(Dataset items)
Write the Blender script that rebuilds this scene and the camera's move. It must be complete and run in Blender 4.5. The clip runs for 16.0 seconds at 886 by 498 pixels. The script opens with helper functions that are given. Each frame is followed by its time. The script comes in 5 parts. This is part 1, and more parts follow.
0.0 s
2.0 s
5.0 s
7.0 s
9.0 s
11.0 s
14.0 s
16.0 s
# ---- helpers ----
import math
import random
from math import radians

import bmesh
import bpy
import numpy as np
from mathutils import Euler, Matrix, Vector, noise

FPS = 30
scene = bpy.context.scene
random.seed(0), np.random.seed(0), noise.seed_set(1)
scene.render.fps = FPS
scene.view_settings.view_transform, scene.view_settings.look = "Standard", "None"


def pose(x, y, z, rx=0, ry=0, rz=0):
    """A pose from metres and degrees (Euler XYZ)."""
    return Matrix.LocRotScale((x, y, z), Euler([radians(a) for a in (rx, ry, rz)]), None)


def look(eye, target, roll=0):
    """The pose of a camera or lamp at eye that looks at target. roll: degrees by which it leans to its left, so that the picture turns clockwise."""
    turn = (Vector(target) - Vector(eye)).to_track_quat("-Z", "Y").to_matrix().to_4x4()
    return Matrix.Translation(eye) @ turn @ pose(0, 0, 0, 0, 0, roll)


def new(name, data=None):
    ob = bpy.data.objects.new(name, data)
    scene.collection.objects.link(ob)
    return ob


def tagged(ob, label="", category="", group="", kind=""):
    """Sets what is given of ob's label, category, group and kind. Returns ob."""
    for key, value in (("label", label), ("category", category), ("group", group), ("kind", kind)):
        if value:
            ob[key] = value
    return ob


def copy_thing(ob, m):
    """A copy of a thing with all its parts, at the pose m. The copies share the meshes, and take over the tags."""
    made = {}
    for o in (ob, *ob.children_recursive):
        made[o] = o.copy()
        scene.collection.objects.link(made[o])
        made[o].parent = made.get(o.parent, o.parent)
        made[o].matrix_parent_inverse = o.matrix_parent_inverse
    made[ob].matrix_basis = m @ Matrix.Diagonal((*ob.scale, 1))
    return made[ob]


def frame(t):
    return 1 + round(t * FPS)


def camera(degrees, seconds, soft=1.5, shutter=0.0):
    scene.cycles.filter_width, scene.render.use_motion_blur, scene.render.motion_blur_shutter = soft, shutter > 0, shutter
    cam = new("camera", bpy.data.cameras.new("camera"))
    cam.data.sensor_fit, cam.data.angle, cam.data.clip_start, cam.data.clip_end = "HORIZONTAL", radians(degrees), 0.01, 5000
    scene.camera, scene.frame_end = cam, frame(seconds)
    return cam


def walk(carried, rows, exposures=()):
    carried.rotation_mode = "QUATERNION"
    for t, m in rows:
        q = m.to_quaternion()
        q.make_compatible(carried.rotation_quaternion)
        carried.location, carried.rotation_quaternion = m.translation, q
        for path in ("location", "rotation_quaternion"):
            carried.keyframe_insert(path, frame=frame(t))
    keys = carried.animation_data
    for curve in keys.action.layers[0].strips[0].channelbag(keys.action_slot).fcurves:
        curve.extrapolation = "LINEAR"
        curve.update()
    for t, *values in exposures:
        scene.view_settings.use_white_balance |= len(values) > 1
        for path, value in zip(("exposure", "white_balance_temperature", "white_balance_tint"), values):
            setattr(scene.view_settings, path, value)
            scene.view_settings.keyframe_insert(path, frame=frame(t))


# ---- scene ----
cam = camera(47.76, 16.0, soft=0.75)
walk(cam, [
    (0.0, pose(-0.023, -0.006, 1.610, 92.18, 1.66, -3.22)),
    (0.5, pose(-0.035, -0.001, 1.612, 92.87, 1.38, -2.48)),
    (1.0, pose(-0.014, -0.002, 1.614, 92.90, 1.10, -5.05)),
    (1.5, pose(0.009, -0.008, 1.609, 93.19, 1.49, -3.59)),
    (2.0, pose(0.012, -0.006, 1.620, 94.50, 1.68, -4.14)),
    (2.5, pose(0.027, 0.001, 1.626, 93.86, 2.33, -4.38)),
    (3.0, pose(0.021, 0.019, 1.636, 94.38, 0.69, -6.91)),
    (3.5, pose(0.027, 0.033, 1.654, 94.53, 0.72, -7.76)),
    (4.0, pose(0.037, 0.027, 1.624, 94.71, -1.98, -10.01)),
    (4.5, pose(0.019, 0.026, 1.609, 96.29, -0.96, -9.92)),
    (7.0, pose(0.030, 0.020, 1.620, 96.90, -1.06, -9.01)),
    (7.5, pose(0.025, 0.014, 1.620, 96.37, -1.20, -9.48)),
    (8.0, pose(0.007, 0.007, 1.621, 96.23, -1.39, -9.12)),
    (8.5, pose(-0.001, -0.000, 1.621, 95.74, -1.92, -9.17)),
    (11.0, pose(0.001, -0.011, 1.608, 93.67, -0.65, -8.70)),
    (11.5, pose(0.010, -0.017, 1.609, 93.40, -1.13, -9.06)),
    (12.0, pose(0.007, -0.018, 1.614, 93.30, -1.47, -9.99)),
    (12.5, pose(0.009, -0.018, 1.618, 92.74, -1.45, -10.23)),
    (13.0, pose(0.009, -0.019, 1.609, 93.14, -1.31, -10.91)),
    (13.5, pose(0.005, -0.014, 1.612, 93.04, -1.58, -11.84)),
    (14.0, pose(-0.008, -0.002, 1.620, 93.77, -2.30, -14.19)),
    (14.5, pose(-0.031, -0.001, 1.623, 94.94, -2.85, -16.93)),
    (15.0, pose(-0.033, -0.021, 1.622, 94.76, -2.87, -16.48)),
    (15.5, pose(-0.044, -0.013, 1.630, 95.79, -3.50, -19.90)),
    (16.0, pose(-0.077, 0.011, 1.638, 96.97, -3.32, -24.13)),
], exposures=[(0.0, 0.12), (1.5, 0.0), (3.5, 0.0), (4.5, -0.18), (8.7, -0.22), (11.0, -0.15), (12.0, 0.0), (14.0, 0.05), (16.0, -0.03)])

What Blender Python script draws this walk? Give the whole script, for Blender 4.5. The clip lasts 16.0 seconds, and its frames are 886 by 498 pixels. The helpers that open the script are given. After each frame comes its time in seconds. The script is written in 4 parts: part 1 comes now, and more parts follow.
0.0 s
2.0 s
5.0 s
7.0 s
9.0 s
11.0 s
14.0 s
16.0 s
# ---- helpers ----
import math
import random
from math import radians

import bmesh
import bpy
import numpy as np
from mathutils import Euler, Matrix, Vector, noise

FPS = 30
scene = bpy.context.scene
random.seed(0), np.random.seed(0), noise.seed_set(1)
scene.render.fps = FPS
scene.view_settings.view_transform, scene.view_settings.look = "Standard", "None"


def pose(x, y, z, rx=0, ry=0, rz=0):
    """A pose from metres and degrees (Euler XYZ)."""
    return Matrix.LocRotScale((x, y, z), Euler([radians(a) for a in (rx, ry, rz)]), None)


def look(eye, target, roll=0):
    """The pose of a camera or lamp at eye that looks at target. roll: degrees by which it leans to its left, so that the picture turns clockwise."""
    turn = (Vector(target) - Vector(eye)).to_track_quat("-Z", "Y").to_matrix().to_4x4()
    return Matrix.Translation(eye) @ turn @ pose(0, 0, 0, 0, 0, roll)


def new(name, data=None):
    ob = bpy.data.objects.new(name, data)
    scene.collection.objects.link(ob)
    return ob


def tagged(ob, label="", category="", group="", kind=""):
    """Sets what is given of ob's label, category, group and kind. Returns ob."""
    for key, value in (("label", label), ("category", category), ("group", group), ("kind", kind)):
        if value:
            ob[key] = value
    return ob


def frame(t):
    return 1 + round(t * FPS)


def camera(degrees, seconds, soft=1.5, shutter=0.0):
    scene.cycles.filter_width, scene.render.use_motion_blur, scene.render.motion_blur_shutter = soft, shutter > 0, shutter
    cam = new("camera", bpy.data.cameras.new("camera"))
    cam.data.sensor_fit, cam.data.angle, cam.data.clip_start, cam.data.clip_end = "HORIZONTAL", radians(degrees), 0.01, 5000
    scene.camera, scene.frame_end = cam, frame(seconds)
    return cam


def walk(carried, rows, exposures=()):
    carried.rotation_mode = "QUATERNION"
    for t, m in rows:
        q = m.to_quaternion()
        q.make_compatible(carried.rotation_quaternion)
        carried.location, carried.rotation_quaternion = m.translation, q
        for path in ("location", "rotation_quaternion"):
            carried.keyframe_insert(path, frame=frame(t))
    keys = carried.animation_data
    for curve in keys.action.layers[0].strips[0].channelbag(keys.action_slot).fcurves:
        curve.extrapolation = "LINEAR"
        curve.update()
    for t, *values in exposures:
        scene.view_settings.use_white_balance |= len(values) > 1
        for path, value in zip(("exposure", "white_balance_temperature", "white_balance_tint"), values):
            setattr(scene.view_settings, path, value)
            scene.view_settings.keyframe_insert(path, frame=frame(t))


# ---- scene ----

OBJECTIVE —
Using the entries above, return each line that includes the word "time".

TASK OUTPUT —
Write the Blender script that rebuilds this scene and the camera's move. It must be complete and run in Blender 4.5. The clip runs for 16.0 seconds at 886 by 498 pixels. The script opens with helper functions that are given. Each frame is followed by its time. The script comes in 5 parts. This is part 1, and more parts follow.
What Blender Python script draws this walk? Give the whole script, for Blender 4.5. The clip lasts 16.0 seconds, and its frames are 886 by 498 pixels. The helpers that open the script are given. After each frame comes its time in seconds. The script is written in 4 parts: part 1 comes now, and more parts follow.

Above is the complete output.